• _DATA SECTION_

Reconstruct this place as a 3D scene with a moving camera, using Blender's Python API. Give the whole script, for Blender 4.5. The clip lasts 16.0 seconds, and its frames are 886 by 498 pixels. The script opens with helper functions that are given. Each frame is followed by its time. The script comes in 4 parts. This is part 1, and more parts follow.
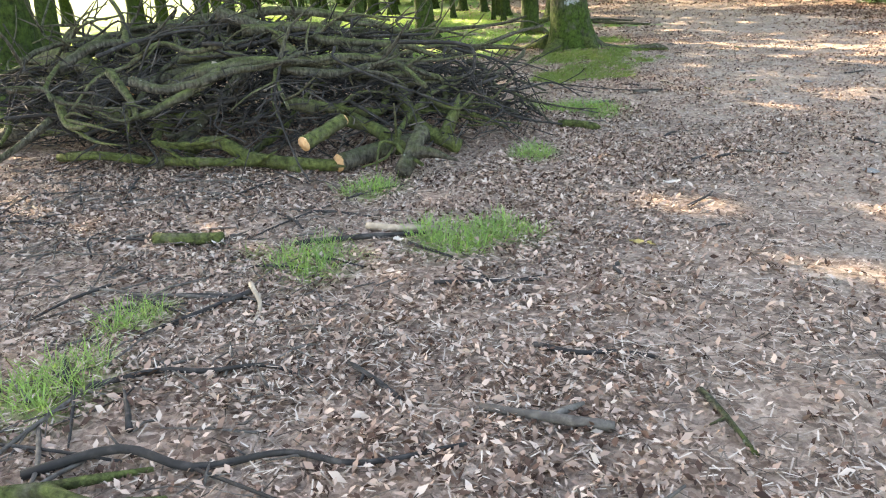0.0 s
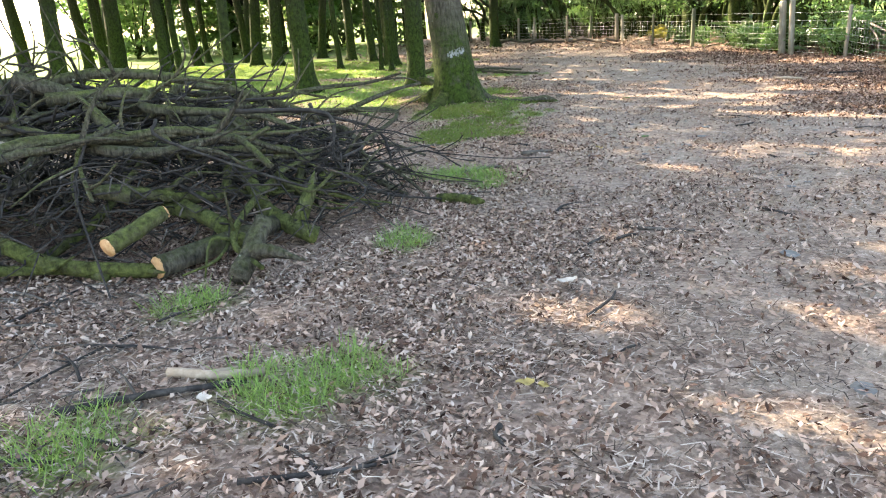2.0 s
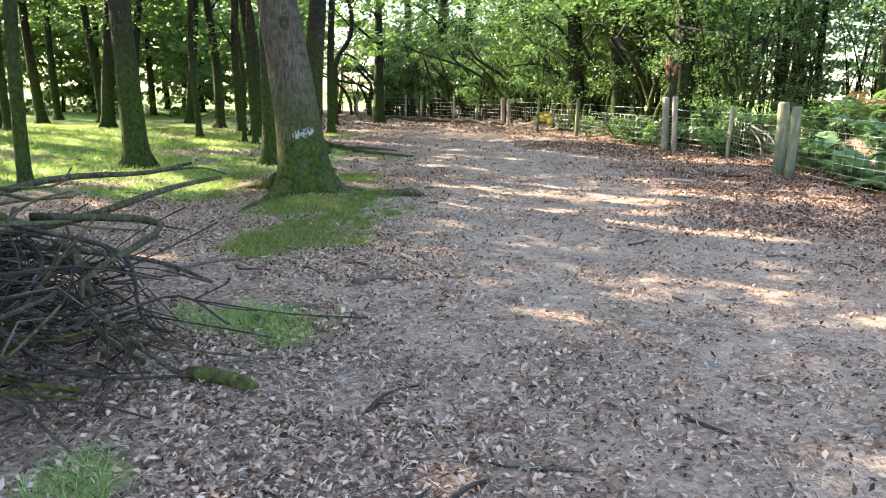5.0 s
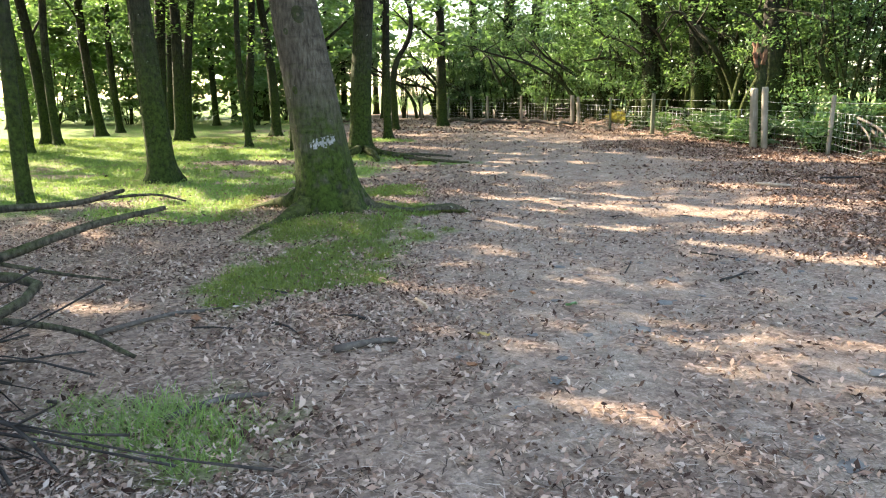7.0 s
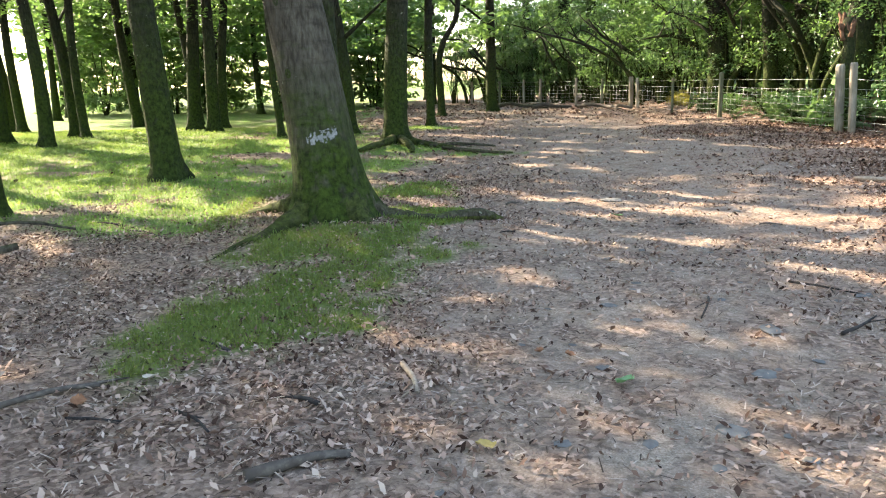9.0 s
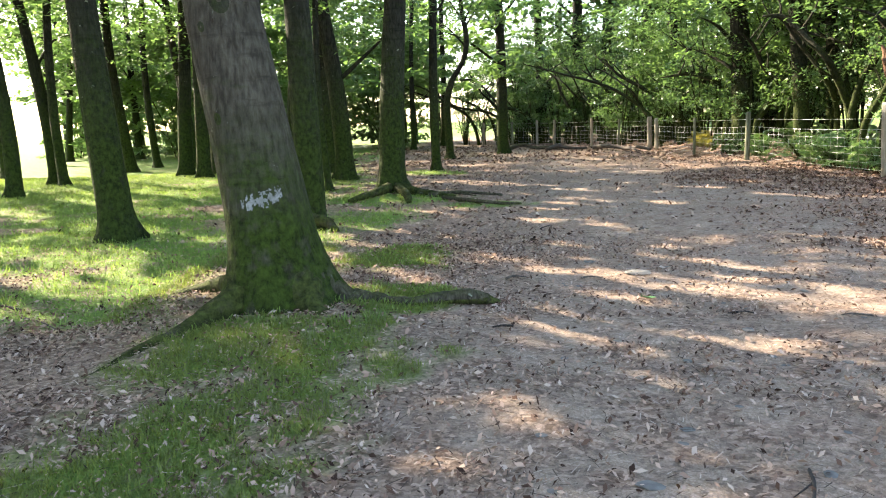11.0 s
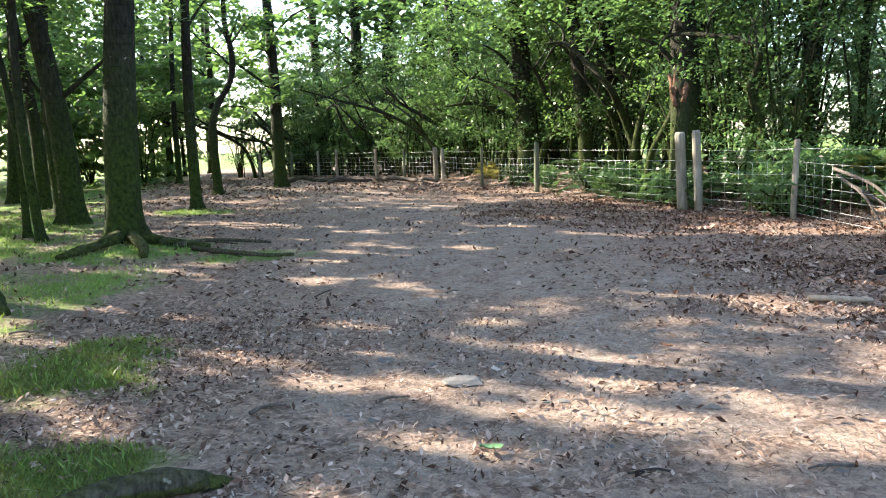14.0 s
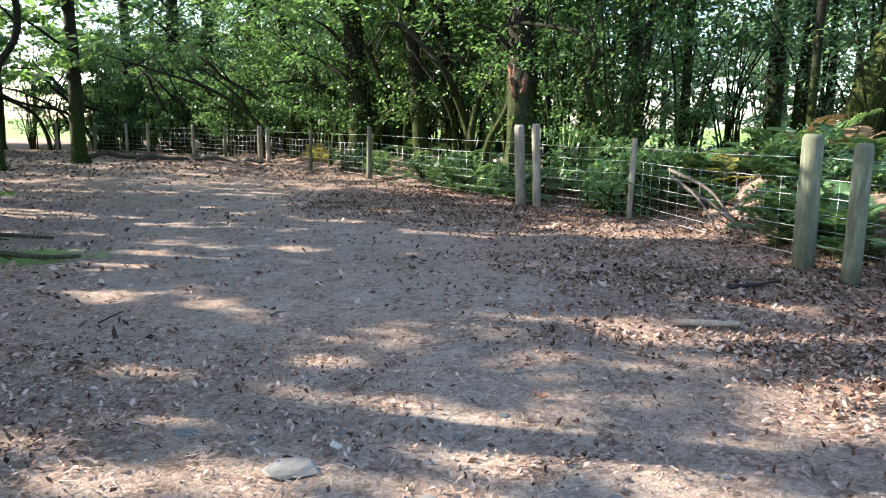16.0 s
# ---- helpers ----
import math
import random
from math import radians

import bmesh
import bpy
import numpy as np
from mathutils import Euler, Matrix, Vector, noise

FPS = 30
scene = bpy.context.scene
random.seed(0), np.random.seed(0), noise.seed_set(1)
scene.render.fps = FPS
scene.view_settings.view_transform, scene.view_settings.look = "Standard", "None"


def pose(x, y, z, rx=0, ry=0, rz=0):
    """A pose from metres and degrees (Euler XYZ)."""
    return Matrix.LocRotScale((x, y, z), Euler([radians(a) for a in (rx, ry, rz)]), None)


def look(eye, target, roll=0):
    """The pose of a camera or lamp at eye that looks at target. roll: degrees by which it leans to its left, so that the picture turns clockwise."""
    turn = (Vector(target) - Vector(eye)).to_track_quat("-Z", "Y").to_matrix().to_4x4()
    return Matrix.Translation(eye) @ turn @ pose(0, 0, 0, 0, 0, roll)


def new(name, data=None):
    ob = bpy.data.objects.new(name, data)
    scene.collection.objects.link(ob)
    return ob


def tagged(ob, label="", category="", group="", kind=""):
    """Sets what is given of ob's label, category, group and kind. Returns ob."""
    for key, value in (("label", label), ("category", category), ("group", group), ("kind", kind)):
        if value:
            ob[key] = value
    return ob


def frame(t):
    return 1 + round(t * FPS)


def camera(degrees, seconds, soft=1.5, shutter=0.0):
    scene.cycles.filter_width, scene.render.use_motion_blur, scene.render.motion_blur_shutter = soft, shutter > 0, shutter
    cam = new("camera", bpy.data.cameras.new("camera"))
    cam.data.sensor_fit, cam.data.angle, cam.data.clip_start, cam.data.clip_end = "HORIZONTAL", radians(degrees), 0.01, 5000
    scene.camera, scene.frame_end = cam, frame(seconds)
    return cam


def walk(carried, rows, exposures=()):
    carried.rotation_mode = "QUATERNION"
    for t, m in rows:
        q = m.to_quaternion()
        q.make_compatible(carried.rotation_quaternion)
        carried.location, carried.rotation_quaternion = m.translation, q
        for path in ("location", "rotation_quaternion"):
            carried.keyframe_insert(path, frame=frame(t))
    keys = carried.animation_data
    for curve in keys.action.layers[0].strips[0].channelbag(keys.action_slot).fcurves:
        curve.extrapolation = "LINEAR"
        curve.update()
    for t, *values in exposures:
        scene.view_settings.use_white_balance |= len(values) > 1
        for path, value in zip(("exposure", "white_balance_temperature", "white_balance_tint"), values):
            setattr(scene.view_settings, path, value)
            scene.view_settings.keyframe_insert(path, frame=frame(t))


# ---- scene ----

• _CHALLENGE_
Return each line of the data, keeping its wording exact and omitting pictures.

• _TASK OUTPUT_
Reconstruct this place as a 3D scene with a moving camera, using Blender's Python API. Give the whole script, for Blender 4.5. The clip lasts 16.0 seconds, and its frames are 886 by 498 pixels. The script opens with helper functions that are given. Each frame is followed by its time. The script comes in 4 parts. This is part 1, and more parts follow.
0.0 s
2.0 s
5.0 s
7.0 s
9.0 s
11.0 s
14.0 s
16.0 s
# ---- helpers ----
import math
import random
from math import radians

import bmesh
import bpy
import numpy as np
from mathutils import Euler, Matrix, Vector, noise

FPS = 30
scene = bpy.context.scene
random.seed(0), np.random.seed(0), noise.seed_set(1)
scene.render.fps = FPS
scene.view_settings.view_transform, scene.view_settings.look = "Standard", "None"


def pose(x, y, z, rx=0, ry=0, rz=0):
    """A pose from metres and degrees (Euler XYZ)."""
    return Matrix.LocRotScale((x, y, z), Euler([radians(a) for a in (rx, ry, rz)]), None)


def look(eye, target, roll=0):
    """The pose of a camera or lamp at eye that looks at target. roll: degrees by which it leans to its left, so that the picture turns clockwise."""
    turn = (Vector(target) - Vector(eye)).to_track_quat("-Z", "Y").to_matrix().to_4x4()
    return Matrix.Translation(eye) @ turn @ pose(0, 0, 0, 0, 0, roll)


def new(name, data=None):
    ob = bpy.data.objects.new(name, data)
    scene.collection.objects.link(ob)
    return ob


def tagged(ob, label="", category="", group="", kind=""):
    """Sets what is given of ob's label, category, group and kind. Returns ob."""
    for key, value in (("label", label), ("category", category), ("group", group), ("kind", kind)):
        if value:
            ob[key] = value
    return ob


def frame(t):
    return 1 + round(t * FPS)


def camera(degrees, seconds, soft=1.5, shutter=0.0):
    scene.cycles.filter_width, scene.render.use_motion_blur, scene.render.motion_blur_shutter = soft, shutter > 0, shutter
    cam = new("camera", bpy.data.cameras.new("camera"))
    cam.data.sensor_fit, cam.data.angle, cam.data.clip_start, cam.data.clip_end = "HORIZONTAL", radians(degrees), 0.01, 5000
    scene.camera, scene.frame_end = cam, frame(seconds)
    return cam


def walk(carried, rows, exposures=()):
    carried.rotation_mode = "QUATERNION"
    for t, m in rows:
        q = m.to_quaternion()
        q.make_compatible(carried.rotation_quaternion)
        carried.location, carried.rotation_quaternion = m.translation, q
        for path in ("location", "rotation_quaternion"):
            carried.keyframe_insert(path, frame=frame(t))
    keys = carried.animation_data
    for curve in keys.action.layers[0].strips[0].channelbag(keys.action_slot).fcurves:
        curve.extrapolation = "LINEAR"
        curve.update()
    for t, *values in exposures:
        scene.view_settings.use_white_balance |= len(values) > 1
        for path, value in zip(("exposure", "white_balance_temperature", "white_balance_tint"), values):
            setattr(scene.view_settings, path, value)
            scene.view_settings.keyframe_insert(path, frame=frame(t))


# ---- scene ----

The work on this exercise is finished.